## Direction
Set down each line of the data below exactly as it stands, dropping the pictures.
╭─ Given material
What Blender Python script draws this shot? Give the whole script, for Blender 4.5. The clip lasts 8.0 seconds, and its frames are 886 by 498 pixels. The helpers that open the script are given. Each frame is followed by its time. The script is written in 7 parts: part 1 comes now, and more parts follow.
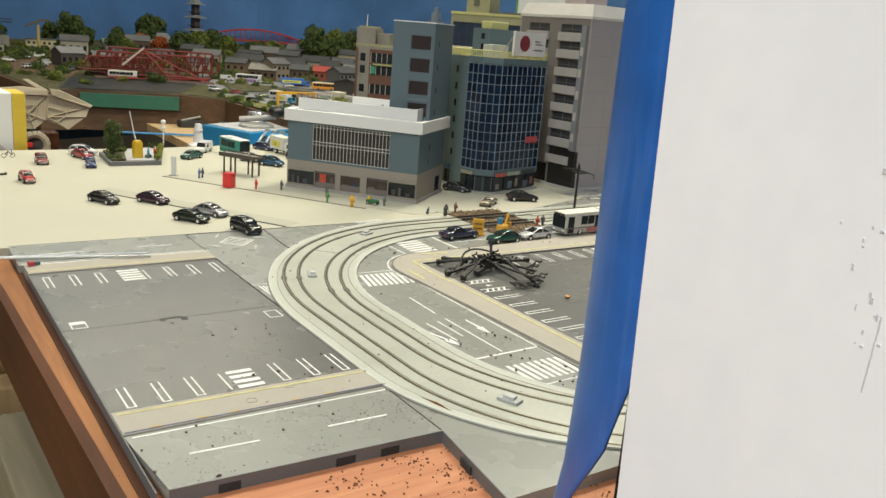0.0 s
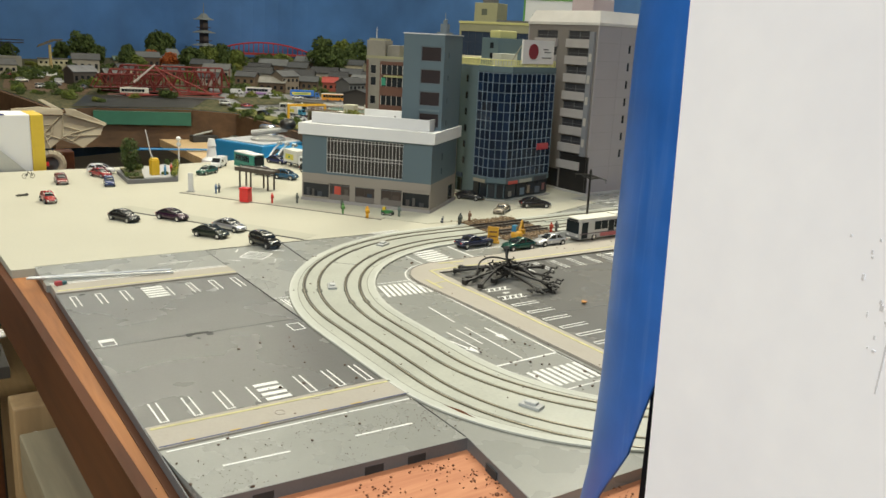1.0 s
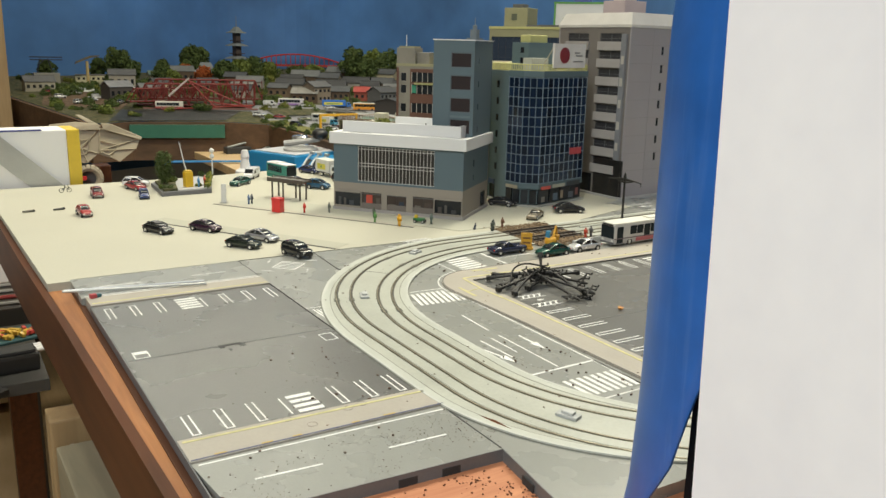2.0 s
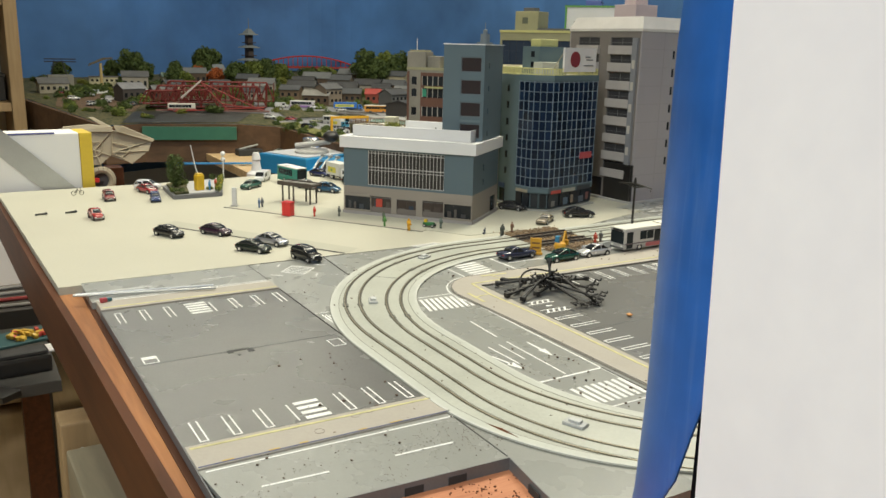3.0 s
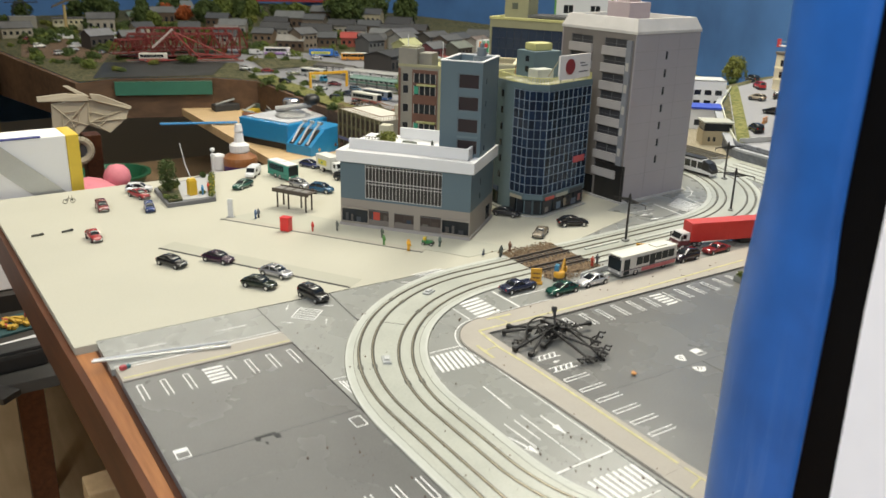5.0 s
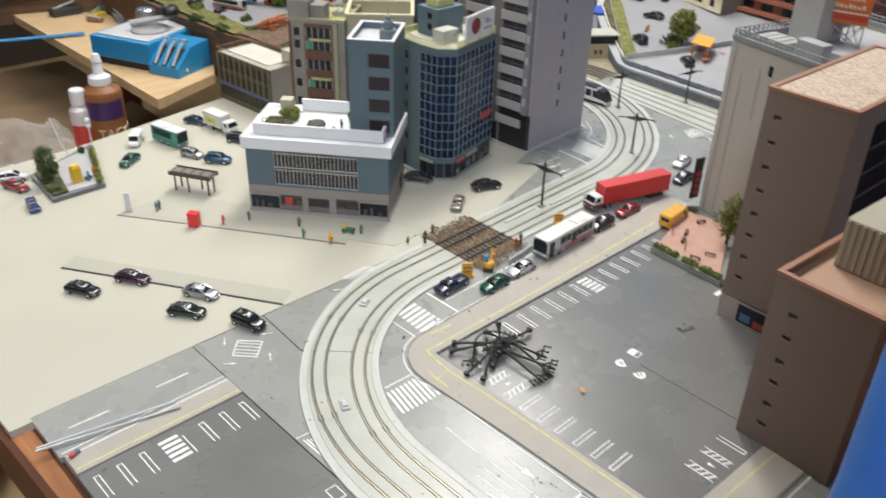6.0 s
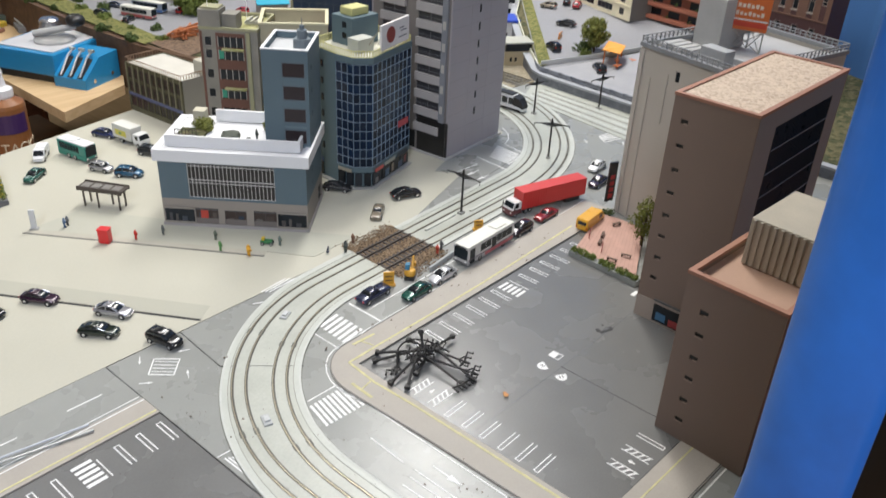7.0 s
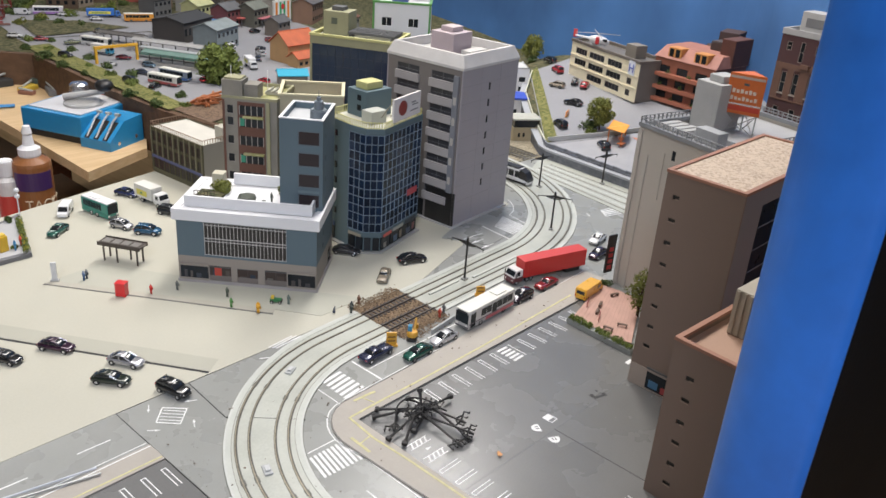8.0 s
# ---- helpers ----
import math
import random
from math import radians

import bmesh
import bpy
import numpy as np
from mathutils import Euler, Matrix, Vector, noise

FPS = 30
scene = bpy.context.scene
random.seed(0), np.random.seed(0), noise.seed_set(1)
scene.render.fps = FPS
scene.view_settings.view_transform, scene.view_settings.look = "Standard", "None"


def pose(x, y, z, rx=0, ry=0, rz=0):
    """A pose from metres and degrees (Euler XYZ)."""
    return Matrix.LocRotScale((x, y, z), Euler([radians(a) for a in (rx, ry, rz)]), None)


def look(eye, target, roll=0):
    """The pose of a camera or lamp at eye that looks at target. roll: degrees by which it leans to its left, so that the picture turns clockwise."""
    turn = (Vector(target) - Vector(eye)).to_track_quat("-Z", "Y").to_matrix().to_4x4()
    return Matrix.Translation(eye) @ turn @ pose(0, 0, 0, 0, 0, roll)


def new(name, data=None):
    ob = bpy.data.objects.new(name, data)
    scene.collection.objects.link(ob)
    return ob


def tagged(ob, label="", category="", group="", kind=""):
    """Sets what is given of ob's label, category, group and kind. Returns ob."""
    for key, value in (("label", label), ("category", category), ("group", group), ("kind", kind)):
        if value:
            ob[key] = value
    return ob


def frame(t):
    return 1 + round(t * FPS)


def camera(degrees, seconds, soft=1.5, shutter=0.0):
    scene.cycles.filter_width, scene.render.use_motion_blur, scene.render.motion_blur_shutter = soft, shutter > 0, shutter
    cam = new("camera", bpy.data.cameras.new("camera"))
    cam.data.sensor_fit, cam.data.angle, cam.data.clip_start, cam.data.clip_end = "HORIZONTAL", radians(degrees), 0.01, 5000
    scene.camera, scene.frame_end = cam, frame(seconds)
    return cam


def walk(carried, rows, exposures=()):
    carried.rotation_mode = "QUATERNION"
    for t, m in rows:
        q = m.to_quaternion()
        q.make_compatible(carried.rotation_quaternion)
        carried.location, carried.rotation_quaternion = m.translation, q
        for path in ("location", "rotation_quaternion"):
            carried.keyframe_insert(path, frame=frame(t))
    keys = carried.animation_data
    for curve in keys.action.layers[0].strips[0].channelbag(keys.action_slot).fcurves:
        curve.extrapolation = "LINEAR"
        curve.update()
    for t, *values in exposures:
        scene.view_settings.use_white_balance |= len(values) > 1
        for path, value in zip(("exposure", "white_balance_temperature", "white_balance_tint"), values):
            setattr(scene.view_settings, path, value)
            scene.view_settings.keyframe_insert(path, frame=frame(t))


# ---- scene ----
╰─
## Result of the task
What Blender Python script draws this shot? Give the whole script, for Blender 4.5. The clip lasts 8.0 seconds, and its frames are 886 by 498 pixels. The helpers that open the script are given. Each frame is followed by its time. The script is written in 7 parts: part 1 comes now, and more parts follow.
0.0 s
1.0 s
2.0 s
3.0 s
5.0 s
6.0 s
7.0 s
8.0 s
# ---- helpers ----
import math
import random
from math import radians

import bmesh
import bpy
import numpy as np
from mathutils import Euler, Matrix, Vector, noise

FPS = 30
scene = bpy.context.scene
random.seed(0), np.random.seed(0), noise.seed_set(1)
scene.render.fps = FPS
scene.view_settings.view_transform, scene.view_settings.look = "Standard", "None"


def pose(x, y, z, rx=0, ry=0, rz=0):
    """A pose from metres and degrees (Euler XYZ)."""
    return Matrix.LocRotScale((x, y, z), Euler([radians(a) for a in (rx, ry, rz)]), None)


def look(eye, target, roll=0):
    """The pose of a camera or lamp at eye that looks at target. roll: degrees by which it leans to its left, so that the picture turns clockwise."""
    turn = (Vector(target) - Vector(eye)).to_track_quat("-Z", "Y").to_matrix().to_4x4()
    return Matrix.Translation(eye) @ turn @ pose(0, 0, 0, 0, 0, roll)


def new(name, data=None):
    ob = bpy.data.objects.new(name, data)
    scene.collection.objects.link(ob)
    return ob


def tagged(ob, label="", category="", group="", kind=""):
    """Sets what is given of ob's label, category, group and kind. Returns ob."""
    for key, value in (("label", label), ("category", category), ("group", group), ("kind", kind)):
        if value:
            ob[key] = value
    return ob


def frame(t):
    return 1 + round(t * FPS)


def camera(degrees, seconds, soft=1.5, shutter=0.0):
    scene.cycles.filter_width, scene.render.use_motion_blur, scene.render.motion_blur_shutter = soft, shutter > 0, shutter
    cam = new("camera", bpy.data.cameras.new("camera"))
    cam.data.sensor_fit, cam.data.angle, cam.data.clip_start, cam.data.clip_end = "HORIZONTAL", radians(degrees), 0.01, 5000
    scene.camera, scene.frame_end = cam, frame(seconds)
    return cam


def walk(carried, rows, exposures=()):
    carried.rotation_mode = "QUATERNION"
    for t, m in rows:
        q = m.to_quaternion()
        q.make_compatible(carried.rotation_quaternion)
        carried.location, carried.rotation_quaternion = m.translation, q
        for path in ("location", "rotation_quaternion"):
            carried.keyframe_insert(path, frame=frame(t))
    keys = carried.animation_data
    for curve in keys.action.layers[0].strips[0].channelbag(keys.action_slot).fcurves:
        curve.extrapolation = "LINEAR"
        curve.update()
    for t, *values in exposures:
        scene.view_settings.use_white_balance |= len(values) > 1
        for path, value in zip(("exposure", "white_balance_temperature", "white_balance_tint"), values):
            setattr(scene.view_settings, path, value)
            scene.view_settings.keyframe_insert(path, frame=frame(t))


# ---- scene ----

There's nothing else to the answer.